As it becomes more difficult to deal with Mr. and Mrs. X, Annie finds it difficult to leave Grayer, who she's formed a friendship with and who clearly is being ignored by her parents - his father is having an affair and his mother is too caught up with her high society functions to even notice her child. At the core of the situation, Annie quickly realizes that Grayer is a very unhappy little kid. There's also the matter of a completely unnecessary romance with the X's nextdoor neighbor (Chris Evans) and occasional appearances by Annie's pal, Lynette (Alicia Keys, enjoyable in a pretty thankless role.)

Linney is fine as a troubled woman who tries to make it look like she's holding everything together - just barely - by a stiff smile and high intensity. It's a mean, villainous role and Linney turns it up to 11 - this is a completely unsympathetic character and it may have been a more interesting character had she dialed it down just a notch. The Evans character isn't much nicer, although he's presented as such: the character is entirely smug, and we wonder why Annette has any interest.

As for Johansson, she's okay in the role: she's good in scenes with Art, but she's a little timid - it takes this character too long to say anything about the situation - and bland otherwise. She does put on an absolutely bizarre dance (sort of the Scarlett Johansson version of the Elaine dance from "Seinfeld") to "Freedom" in a car early in the movie, though. Giamatti's character is supposed to be off having affairs, but he's gone so much that the character's really not in the movie all that much.

Overall, "Nanny Diaries" is simply a nice little, conventional dramedy that really didn't make much of an impression on me. It's really one of those instances where I'd almost rather have hated the picture, as at least that way I'd feel something about it instead of being so completely indifferent towards it.

The performances are good enough, the drama is just involving enough and everything gets wrapped up fairly quickly - although I'm not sure how much I quite bought the happy ending, which seemed a bit abrupt. The film is watchable, but it lacks a certain something to make it stick with you for very long after the credits roll.

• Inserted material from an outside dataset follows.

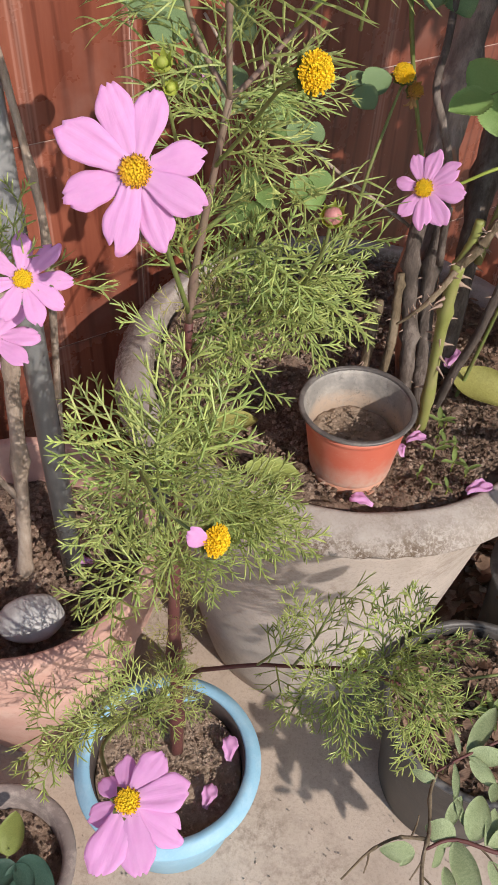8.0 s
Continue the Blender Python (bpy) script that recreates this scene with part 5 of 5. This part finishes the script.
stem(arching, [(0.163, 0.137, 0.728), (0.150, 0.137, 0.727), (0.137, 0.134, 0.728), (0.119, 0.122, 0.729), (0.100, 0.101, 0.730)], 0.0016, 0.0007, CANE_DRY, "twig", (0.4, 0.7))
for foot, end in (((0.150, 0.137, 0.727), (0.155, 0.152, 0.732)), ((0.158, 0.123, 0.727), (0.149, 0.109, 0.724)), ((0.119, 0.122, 0.729), (0.116, 0.108, 0.727)), ((0.157, 0.113, 0.726), (0.171, 0.094, 0.728)), ((0.196, 0.139, 0.729), (0.214, 0.118, 0.728))):
    stem(arching, [foot, tuple(0.5 * (p + q) + 0.001 for p, q in zip(foot, end)), end], 0.0009, 0.0005, CANE_DRY, "twig")
for k, (foot, end, broad) in enumerate([
    ((0.194, 0.205), (0.221, 0.247), 1.2), ((0.194, 0.205), (0.222, 0.201), 1.6), ((0.197, 0.203), (0.211, 0.182), 1.3), ((0.188, 0.204), (0.187, 0.222), 1.1),
    ((0.183, 0.168), (0.184, 0.191), 0.8), ((0.169, 0.180), (0.153, 0.182), 1.4), ((0.168, 0.182), (0.172, 0.190), 1.6), ((0.175, 0.146), (0.186, 0.168), 1.2),
    ((0.182, 0.141), (0.164, 0.142), 2.6), ((0.164, 0.118), (0.177, 0.138), 1.5), ((0.181, 0.138), (0.192, 0.100), 1.5), ((0.192, 0.140), (0.205, 0.170), 1.5),
    ((0.203, 0.138), (0.216, 0.166), 1.5), ((0.205, 0.139), (0.232, 0.152), 1.5), ((0.152, 0.126), (0.133, 0.121), 1.7), ((0.151, 0.124), (0.142, 0.116), 1.4),
    ((0.210, 0.170), (0.218, 0.188), 1.5), ((0.188, 0.150), (0.184, 0.167), 0.8), ((0.173, 0.120), (0.178, 0.092), 1.4), ((0.205, 0.128), (0.220, 0.104), 1.4), ((0.244, 0.228), (0.262, 0.250), 1.3),
]):
    a, b = Vector((*foot, 0.729)), Vector((*end, 0.733 + 0.006 * math.sin(k * 1.9)))
    place("leaf", SHRUB_BLADES[k % 3], arching, frame_of(a, b - a, (0.35 * math.sin(k * 2.3), -0.45 + 0.3 * math.cos(k * 1.7), 0.9), (b - a).length * 1.06) @ Matrix.Diagonal((broad, 1, 0.8, 1)))

# unseen boughs added towards the sun, so their leaves shade planter's side and paving
stem(arching, [(0.430, 0.520, 0.215), (0.545, 0.430, 0.46), (0.521, 0.326, 0.600), (0.440, 0.318, 0.604), (0.404, 0.289, 0.600), (0.420, 0.228, 0.600), (0.440, 0.165, 0.640), (0.430, 0.130, 0.740), (0.385, 0.150, 0.880)], 0.0048, 0.0016, STEM_RED)
stem(arching, [(0.440, 0.165, 0.640), (0.400, 0.180, 0.740), (0.362, 0.192, 0.795)], 0.0014, 0.0010, STEM_RED)
stem(arching, [(0.440, 0.470, 0.215), (0.540, 0.30, 0.45), (0.600, 0.12, 0.52), (0.582, 0.020, 0.45), (0.515, 0.000, 0.44)], 0.0040, 0.0014, STEM_RED)
rnd = random.Random(77)
side = to_sun.cross(Vector((0, 0, 1))).normalized()
rise = side.cross(to_sun)
for centre, count, size, spread in (((0.362, 0.192, 0.795), 5, 0.034, 0.008), ((0.425, 0.150, 0.790), 2, 0.030, 0.006), ((0.380, 0.146, 0.890), 4, 0.032, 0.010), ((0.424, 0.122, 0.700), 4, 0.030, 0.014),
                                    ((0.582, 0.020, 0.450), 7, 0.040, 0.006), ((0.552, 0.032, 0.450), 4, 0.036, 0.010), ((0.490, 0.080, 0.450), 6, 0.042, 0.010), ((0.515, 0.000, 0.440), 3, 0.026, 0.008)):
    for k in range(count):
        a = 6.283 * (k + rnd.uniform(-0.25, 0.25)) / count
        d = side * math.cos(a) + rise * math.sin(a)
        place("leaf", SHRUB_BLADES[k % 3], arching, frame_of(Vector(centre) + d * rnd.uniform(0, spread), d, to_sun + 0.5 * side * rnd.uniform(-1, 1), size * rnd.uniform(0.8, 1.15)) @ Matrix.Diagonal((rnd.uniform(1.5, 2.1), 1, 0.8, 1)))
stem(arching, [(0.545, 0.20, 0.50), (0.510, 0.13, 0.47), (0.490, 0.080, 0.450)], 0.0014, 0.0010, STEM_RED)

# bare twigs over the black pot
twigs = thing("dry_branch", (0.33, 0.45, 0.22), "dry bare branch lying over the black pot", "branch")
stem(twigs, [(0.386, 0.603, 0.225), (0.379, 0.542, 0.300), (0.383, 0.482, 0.330), (0.404, 0.454, 0.330), (0.430, 0.415, 0.310)], 0.0046, 0.0030, TWIG_WOOD, "branch", (0.45, 0.7), 10, 0.08)
stem(twigs, [(0.382, 0.486, 0.329), (0.372, 0.473, 0.325), (0.372, 0.450, 0.290), (0.374, 0.437, 0.225)], 0.0042, 0.0036, TWIG_WOOD, "branch", (0.15,), 10, 0.08)
stem(twigs, [(0.380, 0.538, 0.302), (0.405, 0.528, 0.318), (0.434, 0.519, 0.330), (0.480, 0.500, 0.350)], 0.0034, 0.0022, TWIG_WOOD, "branch", (), 8, 0.08)
stem(twigs, [(0.386, 0.478, 0.330), (0.418, 0.472, 0.340), (0.460, 0.462, 0.352)], 0.0032, 0.0022, TWIG_WOOD, "branch", (), 8, 0.08)
weed = thing("seedling", (0.364, 0.498, 0.215), "young green weed with narrow leaves in the black pot", "seedling")
stem(weed, [(0.364, 0.498, 0.205), (0.362, 0.497, 0.235), (0.360, 0.500, 0.265)], 0.0014, 0.0009)
for k in range(9):
    place("leaf", SEEDLING_LEAF, weed, frame_of((0.362 - 0.0002 * k, 0.498, 0.232 + 0.0035 * k), (math.cos(k * 2.4), math.sin(k * 2.4), 0.5), (0, -0.3, 1), 0.034 - 0.001 * k))

# ---- things in the terracotta planter ----
rod = thing("metal_pipe", (-0.278, 0.606, 0.30), "dull grey galvanised pipe standing in the terracotta planter", "pipe")
bm = bmesh.new()
lathe(bm, [(0.0130, 0.0), (0.0155, 0.0), (0.0155, 1.25), (0.0130, 1.25), (0.0130, 0.0)], 32)
part("tube", bm, GALVANISED, rod, m=Matrix.Translation((-0.278, 0.606, 0.29)))
stick = thing("dry_stick", (-0.347, 0.585, 0.30), "dry pale stick standing in the terracotta planter", "stick")
stem(stick, [(-0.349, 0.586, 0.29), (-0.344, 0.585, 0.329), (-0.316, 0.580, 0.536), (-0.299, 0.575, 0.694), (-0.290, 0.570, 0.783), (-0.285, 0.565, 0.92)], 0.0105, 0.0080, DRY_WOOD, "stick", (0.2, 0.45, 0.7), 12, 0.12)
stem(stick, [(-0.322, 0.581, 0.49), (-0.345, 0.560, 0.57), (-0.375, 0.535, 0.67)], 0.005, 0.003, DRY_WOOD, "twig")
stick = thing("dry_stick", (-0.300, 0.615, 0.30), "thin dry twig leaning on the pipe", "stick", )
stem(stick, [(-0.300, 0.640, 0.29), (-0.275, 0.640, 0.60), (-0.250, 0.622, 0.86), (-0.252, 0.610, 0.98), (-0.262, 0.60, 1.10)], 0.0050, 0.0036, DRY_WOOD, "stick", (0.5, 0.7), 10, 0.1)
bm = bmesh.new()
bmesh.ops.create_uvsphere(bm, u_segments=32, v_segments=20, radius=1.0)
for v in bm.verts:
    k = 1 + 0.10 * noise.noise(v.co * 1.3) + 0.03 * noise.noise(v.co * 4)
    v.co = Vector((v.co.x * 0.048 * k, v.co.y * 0.034 * k, v.co.z * 0.024 * k))
ob = part("stone", bm, STONE, None, m=Matrix.Translation((-0.302, 0.490, 0.345)) @ pose(0, 0, 0, 8, -6, 18))
tagged(ob, "smooth grey stone lying on the terracotta planter's soil", "stone")

grit = clods(0.75, 5200, 21, (0.0004, 0.0026))
grit.materials.append(PAVING)
tagged(place("grit", grit, None, Matrix.Translation((0.05, 0.45, 0.003))), "fine grit scattered over the paving", "grit", kind="stuff")

# ---- seedlings in the clay pot ----
weed = thing("seedling", (-0.300, 0.235, 0.115), "young plant with lime-green and dark leaves in the clay pot", "seedling")
stem(weed, [(-0.290, 0.235, 0.10), (-0.284, 0.235, 0.15), (-0.277, 0.240, 0.185)], 0.0018, 0.0012)
place("leaf", blade_mesh("leaf", LIME_LEAF, 0.34, 0, 0.25, 0.8, 0.15, 4), weed, frame_of((-0.277, 0.232, 0.180), (-0.1, 0.9, 0.25), (0, -0.3, 1), 0.056), "bright lime-green leaf")
for k, (d, s) in enumerate([((0.9, -0.35, 0.2), 0.062), ((0.5, -0.9, 0.1), 0.060), ((-0.6, -0.7, 0.2), 0.055), ((0.2, -0.8, -0.2), 0.05)]):
    place("leaf", blade_mesh("leaf", DARK_LEAF, 0.34, 0, 0.2, 0.85, 0.2, k), weed, frame_of((-0.270, 0.232, 0.155), d, (0, -0.2, 1), s))

# ---- wall tiles, piece by piece ----
TW, TH, GAP = 0.310, 0.359, 0.0022
bm = bmesh.new()
box(bm, (GAP / 2, 0.0, GAP / 2), (TW - GAP / 2, 0.0120, TH - GAP / 2), 0.0007)
tile_mesh = mesh_of("tile", bm, TILE)
for p in tile_mesh.polygons:
    p.use_smooth = False
rnd = random.Random(4)
for i in range(-8, 14):
    for j in range(0, 6):
        lean = Matrix.Rotation(radians(rnd.uniform(-0.12, 0.12)), 4, "X") @ Matrix.Rotation(radians(rnd.uniform(-0.12, 0.12)), 4, "Z")
        place("tile", tile_mesh, wall, wall_pose @ Matrix.Translation((0.456 + (i - 2) * TW, rnd.uniform(-0.0006, 0.0006), 0.093 + j * TH)) @ lean)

VIDEO: "Nanny Diaries" is presented by Weinstein Home Entertainment in 1.85:1 anamorphic widescreen. The presentation quality is very good, although falls a bit short of greatness. Sharpness and detail are mostly pleasing, although a few scenes can seem somewhat softer than the rest. Some minor edge enhancement and artifacting is present in a few scenes, but no print flaws were spotted, and the majority of the film looked clean. Colors looked bright and well-saturated, with no smearing or other concerns.

SOUND: "Nanny Diaries" is presented in Dolby Digital 5.1. As one might expect, the film's sound design is standard and straightforward, with little in the way of surround usage. Audio quality is fine, with crisp, clear dialogue and score.

EXTRAS: "Life At the Top As Seen From the Bottom: The Making of 'The Nanny Diaries'" "Confessions From the Original Nannies: The Authors of the Bestselling Book", bloopers and trailer. The featurettes have a few insightful interviews, but are average (read: rather thin) promotional pieces overall. A commentary from the pair of directors on what it was like to move from "American Splendor" to this film would have been interesting.

Final Thoughts: "The Nanny Diaries" is a passably entertaining drama/comedy with reasonably good performances and some moving moments. However, while elements of the movie worked quite well (such as Johansson's scenes with her young co-star), the rest of the movie is largely forgettable. Rent it.